New audit scoring is live

BrightSilence · August 23, 2022, 11:52pm

I can give that a go.

First off, DQ can indeed happen after 40 consecutive audit failures. This is up from only 10 before the change. But this wasn’t necessarily the intended goal of the changes. (@Alexey it might be good to mention that it is an increase from only 10 before in the top post)

From the original topic I outlined these issues:

Bottom line, the scores were extremely erratic even with minor data loss. Even if that data loss never changed, scores were jumping all over the place, giving node operators the impression that things got worse or better, while in fact the situation remained the same. And some nodes with significant data loss could survive, even though they shouldn’t have been allowed to.
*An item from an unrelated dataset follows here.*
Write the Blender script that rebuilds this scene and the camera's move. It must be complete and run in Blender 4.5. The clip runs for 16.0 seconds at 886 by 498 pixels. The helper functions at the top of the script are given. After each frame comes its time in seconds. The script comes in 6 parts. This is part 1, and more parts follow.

We went through a lot of back and forth, but the new approach we landed on fixes all of these issues. The score now has a longer memory of old audits, making it change less rapidly and show as much more stable. The score of 96 much closer resembles the allowed data loss, making it a more meaningful number as well.

The adjustments we ended up arriving at were both aimed at fixing the problems listed before, as well as these guidelines set out by @thepaul

Basically the idea was to let all nodes up to 2% data loss survive, but DQ all nodes with 4% loss or more. Inbetween those numbers it’s kind of luck of the draw.
A node with 3% loss could survive for a long time, but may still eventually be disqualified if it runs into some bad luck causing more consecutive audits of lost pieces than you would normally expect.

So in summary:

The new scores more accurately show the actual percentage of data loss on your node
The scores are much more stable, meaning that a recovery of more than 1% means there has been an actual improvement. A drop of more than 1% means something has gotten worse.
There is no longer a lot of luck involved in whether your node will survive or not, DQ now closely depends on actual data loss
Nodes with more than acceptable data loss are no longer allowed to survive
As a small bonus, nodes with temporary issues causing audit failures take 4x longer to be disqualified (this is not a complete solution to the temporary problem issue, but it helps nonetheless)

Hope that clears things up!

And thanks again @thepaul (and everyone else working on this behind the scenes) for putting so much effort into this and working closely with the node operator community to arrive at these changes. I’m excited to see this be implemented now! I think it will be great for node operators as well as for the network.